Ama bugün ne oluyor, en temel haklar bile sermayenin toplumu tamamen teslim alması için geliştirilen gerici modellerin içine yerleştiriliyor.

Bu modellere tamamen karşıyım ama Kürt halkının eşitlik taleplerinden yanayım. Ne olacak?

Hangisinden vazgeçeceğiz?

Piyasaya, gericiliğe, emperyalizme “uyumlu bir çözüm”ü içimize mi sindireceğiz?

Yoksa “buradan çözüm çıkmaz çünkü…” mü diyeceğiz?

Türkiye sosyalist seçeneği daha fazla dışlayamaz. Türkiye solcusu sosyalist seçeneği daha fazla erteleyemez.

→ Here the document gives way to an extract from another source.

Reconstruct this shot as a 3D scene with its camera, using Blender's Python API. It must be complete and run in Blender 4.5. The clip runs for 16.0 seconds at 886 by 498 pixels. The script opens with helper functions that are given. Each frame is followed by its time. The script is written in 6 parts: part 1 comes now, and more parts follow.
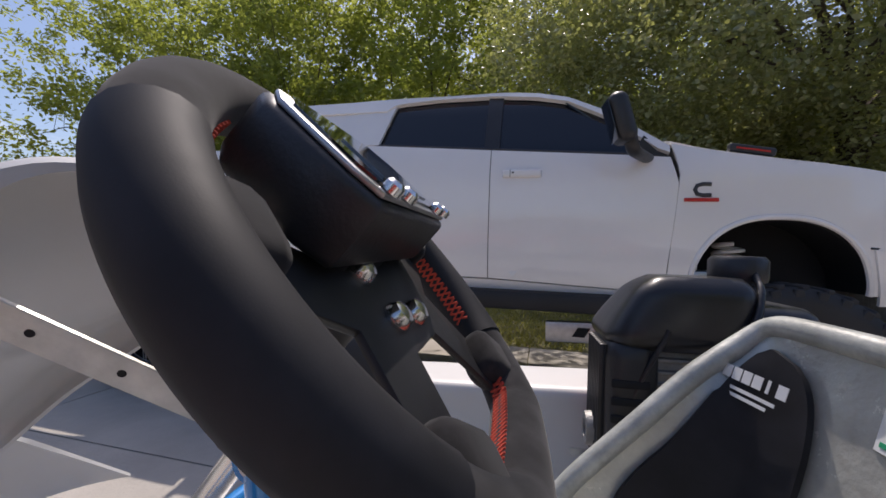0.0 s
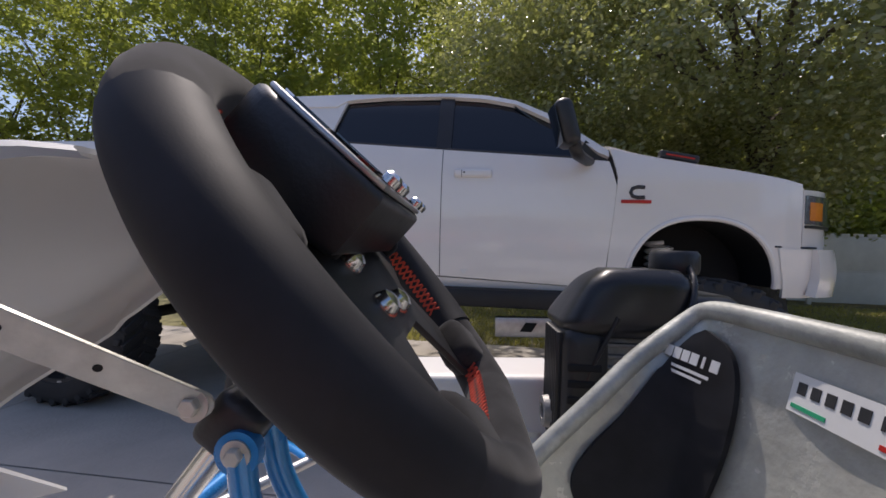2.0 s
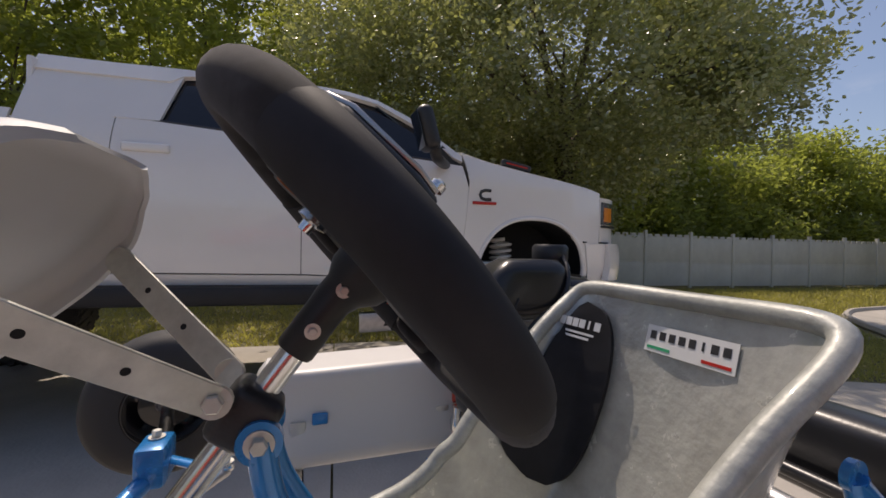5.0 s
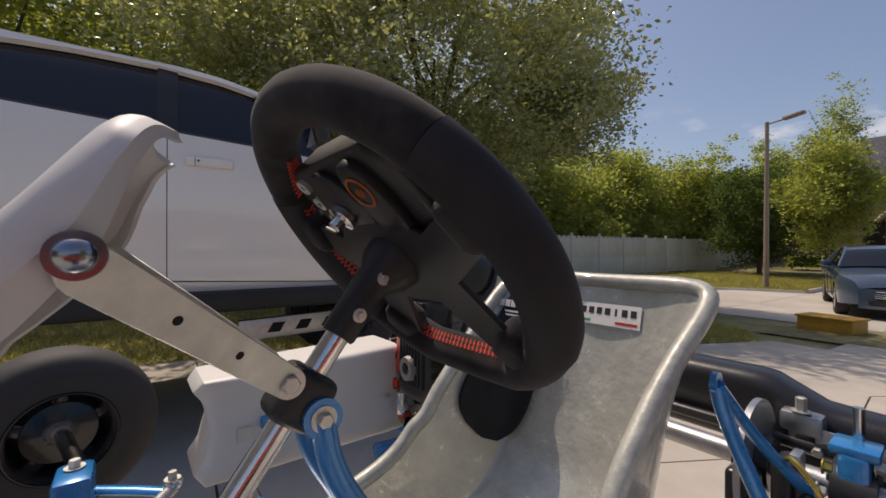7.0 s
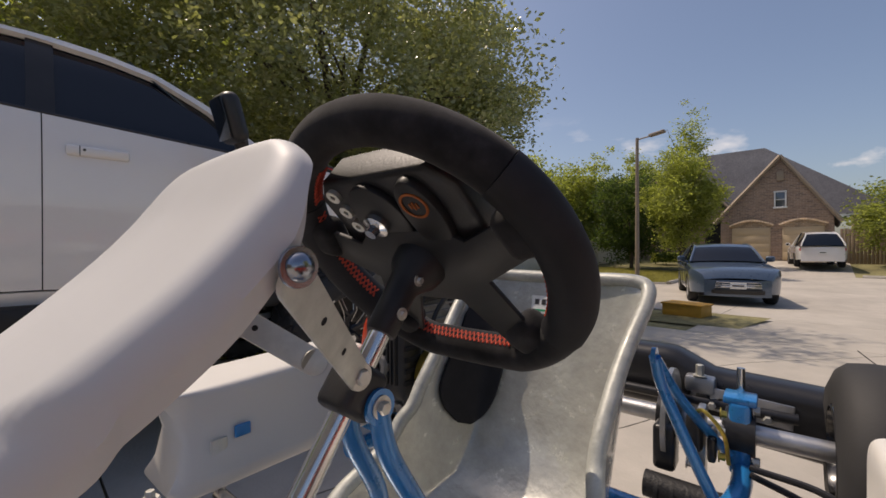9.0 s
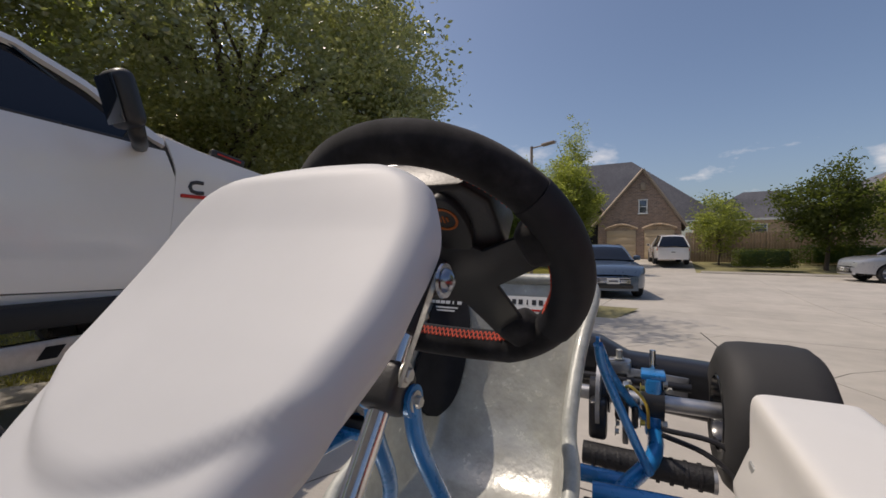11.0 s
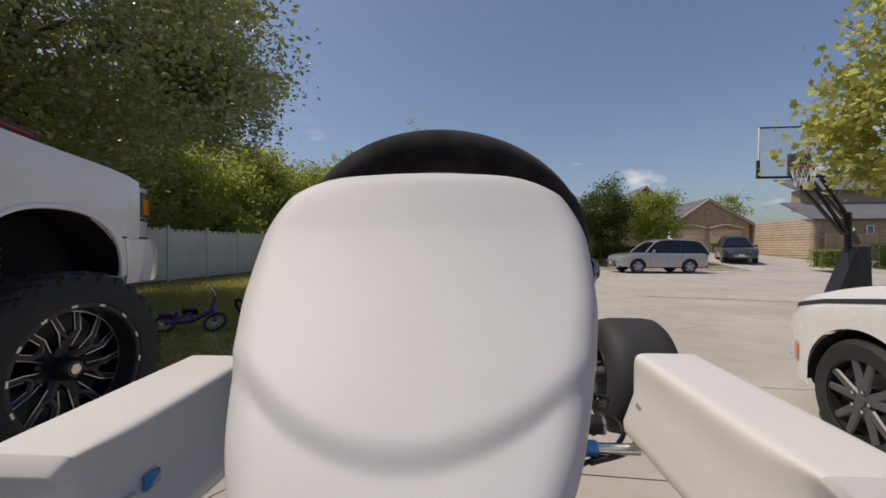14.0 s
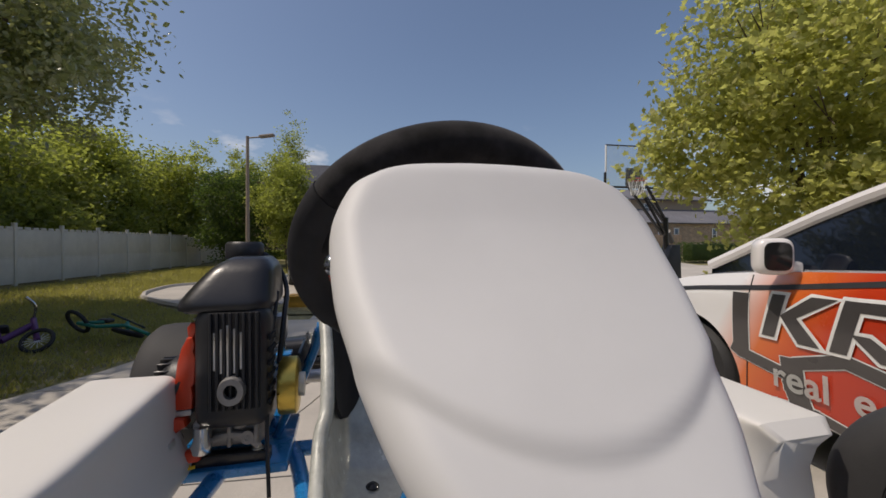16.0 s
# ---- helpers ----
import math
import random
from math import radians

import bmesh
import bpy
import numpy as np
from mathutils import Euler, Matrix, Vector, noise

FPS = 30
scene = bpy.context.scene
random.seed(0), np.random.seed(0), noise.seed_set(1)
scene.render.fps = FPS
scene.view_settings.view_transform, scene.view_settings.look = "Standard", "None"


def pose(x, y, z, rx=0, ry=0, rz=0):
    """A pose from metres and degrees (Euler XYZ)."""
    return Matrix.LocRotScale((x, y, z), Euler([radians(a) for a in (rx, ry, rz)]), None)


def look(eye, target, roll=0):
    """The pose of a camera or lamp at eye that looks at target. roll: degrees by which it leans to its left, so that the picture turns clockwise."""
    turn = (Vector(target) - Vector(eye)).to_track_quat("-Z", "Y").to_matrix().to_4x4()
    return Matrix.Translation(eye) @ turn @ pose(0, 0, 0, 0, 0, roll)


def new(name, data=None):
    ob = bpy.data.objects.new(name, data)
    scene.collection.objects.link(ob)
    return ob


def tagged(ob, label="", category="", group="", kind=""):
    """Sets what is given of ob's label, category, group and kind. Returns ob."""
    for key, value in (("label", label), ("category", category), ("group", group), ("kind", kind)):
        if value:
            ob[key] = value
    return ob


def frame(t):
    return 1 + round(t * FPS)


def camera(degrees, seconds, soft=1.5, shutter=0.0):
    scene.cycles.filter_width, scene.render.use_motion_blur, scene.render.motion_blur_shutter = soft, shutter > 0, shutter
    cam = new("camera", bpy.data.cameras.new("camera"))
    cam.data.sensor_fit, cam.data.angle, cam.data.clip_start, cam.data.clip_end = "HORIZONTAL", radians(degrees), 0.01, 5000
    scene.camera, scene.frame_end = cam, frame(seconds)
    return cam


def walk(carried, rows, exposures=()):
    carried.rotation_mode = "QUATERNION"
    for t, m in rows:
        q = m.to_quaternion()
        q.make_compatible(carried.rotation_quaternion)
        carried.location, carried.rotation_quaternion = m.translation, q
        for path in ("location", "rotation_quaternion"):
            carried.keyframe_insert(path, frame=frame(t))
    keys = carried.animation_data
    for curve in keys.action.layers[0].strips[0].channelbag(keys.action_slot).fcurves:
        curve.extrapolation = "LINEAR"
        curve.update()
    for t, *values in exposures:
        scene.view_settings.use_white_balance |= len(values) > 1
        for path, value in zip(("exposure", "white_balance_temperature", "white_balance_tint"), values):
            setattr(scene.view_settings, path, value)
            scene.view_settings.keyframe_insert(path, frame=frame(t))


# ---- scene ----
cam = camera(95.4, 16.0, soft=1.6)
PATH = [
    (0, pose(0.2362, 0.1381, 1.1500, 89.35, -1.59, 104.24)),
    (0.5, pose(0.2356, 0.1336, 1.1484, 89.36, -1.64, 102.58)),
    (1, pose(0.2396, 0.1291, 1.1468, 89.38, -1.67, 100.85)),
    (1.5, pose(0.2472, 0.1238, 1.1453, 89.40, -1.68, 98.98)),
    (2, pose(0.2571, 0.1168, 1.1438, 89.42, -1.68, 96.88)),
    (2.5, pose(0.2684, 0.1074, 1.1424, 89.44, -1.65, 94.48)),
    (3, pose(0.2799, 0.0948, 1.1411, 89.47, -1.61, 91.69)),
    (3.5, pose(0.2905, 0.0782, 1.1400, 89.49, -1.55, 88.44)),
    (4, pose(0.2991, 0.0566, 1.1390, 89.52, -1.46, 84.64)),
    (4.5, pose(0.3046, 0.0295, 1.1384, 89.56, -1.36, 80.21)),
    (5, pose(0.3059, -0.0042, 1.1380, 89.59, -1.23, 75.08)),
    (7.5, pose(0.3154, -0.1820, 1.1286, 89.92, 0.01, 53.25)),
    (8, pose(0.3062, -0.2126, 1.1309, 89.95, 0.14, 50.12)),
    (8.5, pose(0.2950, -0.2429, 1.1327, 89.91, 0.16, 46.83)),
    (9, pose(0.2823, -0.2723, 1.1349, 89.82, 0.15, 43.55)),
    (11.5, pose(0.1931, -0.4026, 1.1483, 89.60, -0.25, 26.30)),
    (12, pose(0.1664, -0.4259, 1.1505, 89.59, -0.28, 22.67)),
    (12.5, pose(0.1370, -0.4467, 1.1491, 89.62, -0.30, 18.96)),
    (13, pose(0.1060, -0.4640, 1.1474, 89.55, -0.34, 15.36)),
    (13.5, pose(0.0705, -0.4777, 1.1467, 89.52, -0.33, 11.39)),
    (14, pose(0.0348, -0.4901, 1.1446, 89.57, -0.29, 7.34)),
    (14.5, pose(0.0010, -0.4987, 1.1403, 89.61, -0.25, 3.14)),
    (15, pose(-0.0396, -0.4947, 1.1392, 89.62, -0.23, -1.02)),
    (15.5, pose(-0.0771, -0.4857, 1.1377, 89.56, -0.23, -5.11)),
    (16, pose(-0.1129, -0.4757, 1.1391, 89.51, -0.16, -9.41)),
]
SUN, SKY, EXPO = 3.0, 0.13, -0.22
walk(cam, PATH, exposures=[(0.0, EXPO + 0.45, 6700, 18), (2.5, EXPO + 0.42, 6800, 18), (5.0, EXPO + 0.27, 7400, 18), (9.2, EXPO + 0.18, 7650, 17), (11.4, EXPO + 0.02, 7100, 15), (16.0, EXPO + 0.01, 7150, 14)])


# ---- world, sun, exposure ----
SUN_AZ, SUN_EL = 262.0, 60.0   # compass degrees clockwise from +y, and height
world = bpy.data.worlds.new("sky")
scene.world = world
world.use_nodes = True
_n = world.node_tree.nodes
_l = world.node_tree.links
_sky = _n.new("ShaderNodeTexSky")
_sky.sky_type = "NISHITA"
_sky.sun_disc = False
_sky.sun_elevation = radians(SUN_EL)
_sky.sun_rotation = radians(SUN_AZ)
_sky.air_density, _sky.dust_density, _sky.ozone_density = 1.0, 2.2, 4.5
# soft fair-weather clouds low over the houses
_tc = _n.new("ShaderNodeTexCoord")
_mp = _n.new("ShaderNodeMapping")
_mp.inputs["Scale"].default_value = (1.7, 1.7, 4.2)
_cn = _n.new("ShaderNodeTexNoise")
_cn.inputs["Scale"].default_value = 3.4
_cn.inputs["Detail"].default_value = 7.0
_cn.inputs["Roughness"].default_value = 0.55
_cr = _n.new("ShaderNodeValToRGB")
_cr.color_ramp.elements[0].position, _cr.color_ramp.elements[1].position = 0.565, 0.74
_sx = _n.new("ShaderNodeSeparateXYZ")
_band = _n.new("ShaderNodeMapRange")
_band.inputs["From Min"].default_value, _band.inputs["From Max"].default_value = 0.30, 0.16
_mul = _n.new("ShaderNodeMath")
_mul.operation = "MULTIPLY"
_mix = _n.new("ShaderNodeMix")
_mix.data_type = "RGBA"
_mix.inputs[7].default_value = (7.5, 7.6, 7.9, 1)
_l.new(_tc.outputs["Generated"], _mp.inputs["Vector"])
_l.new(_mp.outputs["Vector"], _cn.inputs["Vector"])
_l.new(_cn.outputs["Fac"], _cr.inputs["Fac"])
_l.new(_tc.outputs["Generated"], _sx.inputs["Vector"])
_l.new(_sx.outputs["Z"], _band.inputs["Value"])
_l.new(_cr.outputs["Color"], _mul.inputs[0])
_l.new(_band.outputs["Result"], _mul.inputs[1])
_l.new(_mul.outputs["Value"], _mix.inputs[0])
_l.new(_sky.outputs["Color"], _mix.inputs[6])
_l.new(_mix.outputs[2], _n["Background"].inputs["Color"])
_n["Background"].inputs["Strength"].default_value = SKY

_sd = bpy.data.lights.new("sun", "SUN")
_sd.energy, _sd.angle, _sd.color = SUN, radians(0.53), (1.0, 0.95, 0.87)
sun_lamp = new("sun", _sd)
_a, _e = radians(SUN_AZ), radians(SUN_EL)
_dir = Vector((math.sin(_a) * math.cos(_e), math.cos(_a) * math.cos(_e), math.sin(_e)))
sun_lamp.matrix_world = look(_dir * 60, (0, 0, 0))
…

Enerji yaratılmalı demiştik artık solun enerjisi burjuva cumhuriyetin ötesi için birikmeli. Kürt sorununda da… Yoksa tartışacak bir şey yok.

Bundan sonrasını Kürt siyasetinin “zorunlu” uyum arayışlarına soldan “mazeret” üretmekle geçirmek isteyenlerin, “işin aslı şöyle, siz bilmiyorsunuz”la zaman öldüreceklerin kimseye enerji ve umut vermesi mümkün değil.

Kürt taleplerinin yarattığı milliyetçi tepkilerle özgür ve aydınlık bir Türkiye’nin kurulacağını sananların hayalinde nasıl bir ülkenin olduğunu düşünmek bile istemiyorum.